+++ Data provided
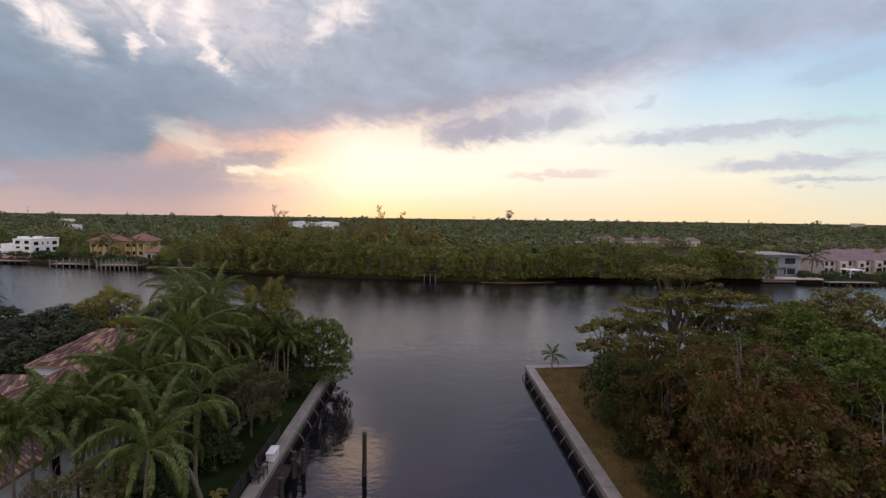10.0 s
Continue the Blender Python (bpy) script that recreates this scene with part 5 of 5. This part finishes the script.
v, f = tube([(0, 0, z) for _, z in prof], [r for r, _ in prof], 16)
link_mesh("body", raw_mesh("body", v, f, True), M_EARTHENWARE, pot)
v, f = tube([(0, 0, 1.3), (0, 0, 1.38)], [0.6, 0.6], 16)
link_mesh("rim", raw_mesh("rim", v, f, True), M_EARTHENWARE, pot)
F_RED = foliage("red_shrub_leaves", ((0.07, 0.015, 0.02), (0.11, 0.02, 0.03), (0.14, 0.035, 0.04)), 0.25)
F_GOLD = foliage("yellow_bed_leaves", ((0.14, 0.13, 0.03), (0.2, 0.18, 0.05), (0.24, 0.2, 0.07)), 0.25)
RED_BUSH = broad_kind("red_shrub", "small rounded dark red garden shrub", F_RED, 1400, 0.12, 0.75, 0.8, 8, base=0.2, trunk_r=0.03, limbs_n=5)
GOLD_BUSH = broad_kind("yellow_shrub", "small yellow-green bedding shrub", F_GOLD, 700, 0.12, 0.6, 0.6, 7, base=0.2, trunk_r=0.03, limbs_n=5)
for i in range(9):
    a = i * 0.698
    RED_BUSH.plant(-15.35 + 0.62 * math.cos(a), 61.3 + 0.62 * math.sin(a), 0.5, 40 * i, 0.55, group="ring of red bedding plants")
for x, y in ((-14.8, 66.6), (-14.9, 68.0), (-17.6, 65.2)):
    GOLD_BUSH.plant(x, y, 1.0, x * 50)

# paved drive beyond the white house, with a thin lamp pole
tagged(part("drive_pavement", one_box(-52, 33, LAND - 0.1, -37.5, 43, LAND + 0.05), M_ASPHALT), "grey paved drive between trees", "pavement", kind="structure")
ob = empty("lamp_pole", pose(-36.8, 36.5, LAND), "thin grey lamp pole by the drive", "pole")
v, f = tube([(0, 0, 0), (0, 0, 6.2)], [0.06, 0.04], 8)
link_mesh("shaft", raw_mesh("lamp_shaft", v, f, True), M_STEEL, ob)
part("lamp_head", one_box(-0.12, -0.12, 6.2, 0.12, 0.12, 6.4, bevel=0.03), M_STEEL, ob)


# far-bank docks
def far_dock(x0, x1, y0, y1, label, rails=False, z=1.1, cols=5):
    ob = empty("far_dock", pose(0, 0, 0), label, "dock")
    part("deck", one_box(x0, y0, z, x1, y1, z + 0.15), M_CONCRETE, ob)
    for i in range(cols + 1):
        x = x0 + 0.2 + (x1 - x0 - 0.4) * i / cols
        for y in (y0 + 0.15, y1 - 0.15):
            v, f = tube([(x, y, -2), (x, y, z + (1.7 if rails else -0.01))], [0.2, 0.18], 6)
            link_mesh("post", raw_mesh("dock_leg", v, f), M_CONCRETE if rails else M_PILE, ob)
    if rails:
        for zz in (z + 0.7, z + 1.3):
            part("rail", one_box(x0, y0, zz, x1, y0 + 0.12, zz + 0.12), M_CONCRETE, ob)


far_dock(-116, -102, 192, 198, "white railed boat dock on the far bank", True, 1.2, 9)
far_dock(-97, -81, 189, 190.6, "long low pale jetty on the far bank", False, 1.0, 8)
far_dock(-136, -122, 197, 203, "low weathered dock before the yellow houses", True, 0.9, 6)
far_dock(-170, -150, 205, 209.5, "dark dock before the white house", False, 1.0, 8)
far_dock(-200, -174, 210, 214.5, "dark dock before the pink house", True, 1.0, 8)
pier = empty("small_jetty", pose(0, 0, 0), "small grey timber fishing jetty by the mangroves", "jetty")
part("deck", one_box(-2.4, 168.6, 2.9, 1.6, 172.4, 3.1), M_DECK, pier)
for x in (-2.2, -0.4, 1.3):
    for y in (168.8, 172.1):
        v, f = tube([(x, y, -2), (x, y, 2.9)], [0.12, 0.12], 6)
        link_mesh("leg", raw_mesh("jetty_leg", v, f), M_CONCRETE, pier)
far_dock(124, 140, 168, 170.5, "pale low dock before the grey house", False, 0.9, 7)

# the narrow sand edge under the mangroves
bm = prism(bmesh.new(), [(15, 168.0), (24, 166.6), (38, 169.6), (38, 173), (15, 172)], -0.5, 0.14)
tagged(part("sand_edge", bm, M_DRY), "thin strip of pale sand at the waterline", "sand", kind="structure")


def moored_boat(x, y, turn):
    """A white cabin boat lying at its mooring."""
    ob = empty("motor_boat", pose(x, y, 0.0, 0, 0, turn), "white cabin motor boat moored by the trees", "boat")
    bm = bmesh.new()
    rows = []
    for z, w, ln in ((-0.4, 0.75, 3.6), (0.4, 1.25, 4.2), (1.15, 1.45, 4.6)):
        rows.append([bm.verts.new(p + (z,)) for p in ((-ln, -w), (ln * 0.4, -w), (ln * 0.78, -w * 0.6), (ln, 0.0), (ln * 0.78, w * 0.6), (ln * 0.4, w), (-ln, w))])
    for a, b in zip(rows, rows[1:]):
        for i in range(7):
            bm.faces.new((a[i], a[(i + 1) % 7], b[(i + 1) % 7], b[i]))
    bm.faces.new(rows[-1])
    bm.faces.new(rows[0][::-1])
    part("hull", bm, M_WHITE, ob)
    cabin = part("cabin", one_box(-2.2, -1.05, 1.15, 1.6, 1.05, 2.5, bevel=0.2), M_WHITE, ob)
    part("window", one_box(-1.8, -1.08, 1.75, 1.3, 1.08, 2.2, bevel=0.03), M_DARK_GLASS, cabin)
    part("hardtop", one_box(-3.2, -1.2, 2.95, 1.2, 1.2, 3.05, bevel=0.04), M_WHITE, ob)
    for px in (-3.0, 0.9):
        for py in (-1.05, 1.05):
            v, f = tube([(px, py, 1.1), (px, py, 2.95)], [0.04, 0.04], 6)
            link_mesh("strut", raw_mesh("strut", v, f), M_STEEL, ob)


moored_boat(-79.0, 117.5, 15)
++++++
[Your objective]: The data above should be repeated exactly, minus any pictures.

[The output]:
10.0 s
Continue the Blender Python (bpy) script that recreates this scene with part 5 of 5. This part finishes the script.
v, f = tube([(0, 0, z) for _, z in prof], [r for r, _ in prof], 16)
link_mesh("body", raw_mesh("body", v, f, True), M_EARTHENWARE, pot)
v, f = tube([(0, 0, 1.3), (0, 0, 1.38)], [0.6, 0.6], 16)
link_mesh("rim", raw_mesh("rim", v, f, True), M_EARTHENWARE, pot)
F_RED = foliage("red_shrub_leaves", ((0.07, 0.015, 0.02), (0.11, 0.02, 0.03), (0.14, 0.035, 0.04)), 0.25)
F_GOLD = foliage("yellow_bed_leaves", ((0.14, 0.13, 0.03), (0.2, 0.18, 0.05), (0.24, 0.2, 0.07)), 0.25)
RED_BUSH = broad_kind("red_shrub", "small rounded dark red garden shrub", F_RED, 1400, 0.12, 0.75, 0.8, 8, base=0.2, trunk_r=0.03, limbs_n=5)
GOLD_BUSH = broad_kind("yellow_shrub", "small yellow-green bedding shrub", F_GOLD, 700, 0.12, 0.6, 0.6, 7, base=0.2, trunk_r=0.03, limbs_n=5)
for i in range(9):
    a = i * 0.698
    RED_BUSH.plant(-15.35 + 0.62 * math.cos(a), 61.3 + 0.62 * math.sin(a), 0.5, 40 * i, 0.55, group="ring of red bedding plants")
for x, y in ((-14.8, 66.6), (-14.9, 68.0), (-17.6, 65.2)):
    GOLD_BUSH.plant(x, y, 1.0, x * 50)

# paved drive beyond the white house, with a thin lamp pole
tagged(part("drive_pavement", one_box(-52, 33, LAND - 0.1, -37.5, 43, LAND + 0.05), M_ASPHALT), "grey paved drive between trees", "pavement", kind="structure")
ob = empty("lamp_pole", pose(-36.8, 36.5, LAND), "thin grey lamp pole by the drive", "pole")
v, f = tube([(0, 0, 0), (0, 0, 6.2)], [0.06, 0.04], 8)
link_mesh("shaft", raw_mesh("lamp_shaft", v, f, True), M_STEEL, ob)
part("lamp_head", one_box(-0.12, -0.12, 6.2, 0.12, 0.12, 6.4, bevel=0.03), M_STEEL, ob)


# far-bank docks
def far_dock(x0, x1, y0, y1, label, rails=False, z=1.1, cols=5):
    ob = empty("far_dock", pose(0, 0, 0), label, "dock")
    part("deck", one_box(x0, y0, z, x1, y1, z + 0.15), M_CONCRETE, ob)
    for i in range(cols + 1):
        x = x0 + 0.2 + (x1 - x0 - 0.4) * i / cols
        for y in (y0 + 0.15, y1 - 0.15):
            v, f = tube([(x, y, -2), (x, y, z + (1.7 if rails else -0.01))], [0.2, 0.18], 6)
            link_mesh("post", raw_mesh("dock_leg", v, f), M_CONCRETE if rails else M_PILE, ob)
    if rails:
        for zz in (z + 0.7, z + 1.3):
            part("rail", one_box(x0, y0, zz, x1, y0 + 0.12, zz + 0.12), M_CONCRETE, ob)


far_dock(-116, -102, 192, 198, "white railed boat dock on the far bank", True, 1.2, 9)
far_dock(-97, -81, 189, 190.6, "long low pale jetty on the far bank", False, 1.0, 8)
far_dock(-136, -122, 197, 203, "low weathered dock before the yellow houses", True, 0.9, 6)
far_dock(-170, -150, 205, 209.5, "dark dock before the white house", False, 1.0, 8)
far_dock(-200, -174, 210, 214.5, "dark dock before the pink house", True, 1.0, 8)
pier = empty("small_jetty", pose(0, 0, 0), "small grey timber fishing jetty by the mangroves", "jetty")
part("deck", one_box(-2.4, 168.6, 2.9, 1.6, 172.4, 3.1), M_DECK, pier)
for x in (-2.2, -0.4, 1.3):
    for y in (168.8, 172.1):
        v, f = tube([(x, y, -2), (x, y, 2.9)], [0.12, 0.12], 6)
        link_mesh("leg", raw_mesh("jetty_leg", v, f), M_CONCRETE, pier)
far_dock(124, 140, 168, 170.5, "pale low dock before the grey house", False, 0.9, 7)

# the narrow sand edge under the mangroves
bm = prism(bmesh.new(), [(15, 168.0), (24, 166.6), (38, 169.6), (38, 173), (15, 172)], -0.5, 0.14)
tagged(part("sand_edge", bm, M_DRY), "thin strip of pale sand at the waterline", "sand", kind="structure")


def moored_boat(x, y, turn):
    """A white cabin boat lying at its mooring."""
    ob = empty("motor_boat", pose(x, y, 0.0, 0, 0, turn), "white cabin motor boat moored by the trees", "boat")
    bm = bmesh.new()
    rows = []
    for z, w, ln in ((-0.4, 0.75, 3.6), (0.4, 1.25, 4.2), (1.15, 1.45, 4.6)):
        rows.append([bm.verts.new(p + (z,)) for p in ((-ln, -w), (ln * 0.4, -w), (ln * 0.78, -w * 0.6), (ln, 0.0), (ln * 0.78, w * 0.6), (ln * 0.4, w), (-ln, w))])
    for a, b in zip(rows, rows[1:]):
        for i in range(7):
            bm.faces.new((a[i], a[(i + 1) % 7], b[(i + 1) % 7], b[i]))
    bm.faces.new(rows[-1])
    bm.faces.new(rows[0][::-1])
    part("hull", bm, M_WHITE, ob)
    cabin = part("cabin", one_box(-2.2, -1.05, 1.15, 1.6, 1.05, 2.5, bevel=0.2), M_WHITE, ob)
    part("window", one_box(-1.8, -1.08, 1.75, 1.3, 1.08, 2.2, bevel=0.03), M_DARK_GLASS, cabin)
    part("hardtop", one_box(-3.2, -1.2, 2.95, 1.2, 1.2, 3.05, bevel=0.04), M_WHITE, ob)
    for px in (-3.0, 0.9):
        for py in (-1.05, 1.05):
            v, f = tube([(px, py, 1.1), (px, py, 2.95)], [0.04, 0.04], 6)
            link_mesh("strut", raw_mesh("strut", v, f), M_STEEL, ob)


moored_boat(-79.0, 117.5, 15)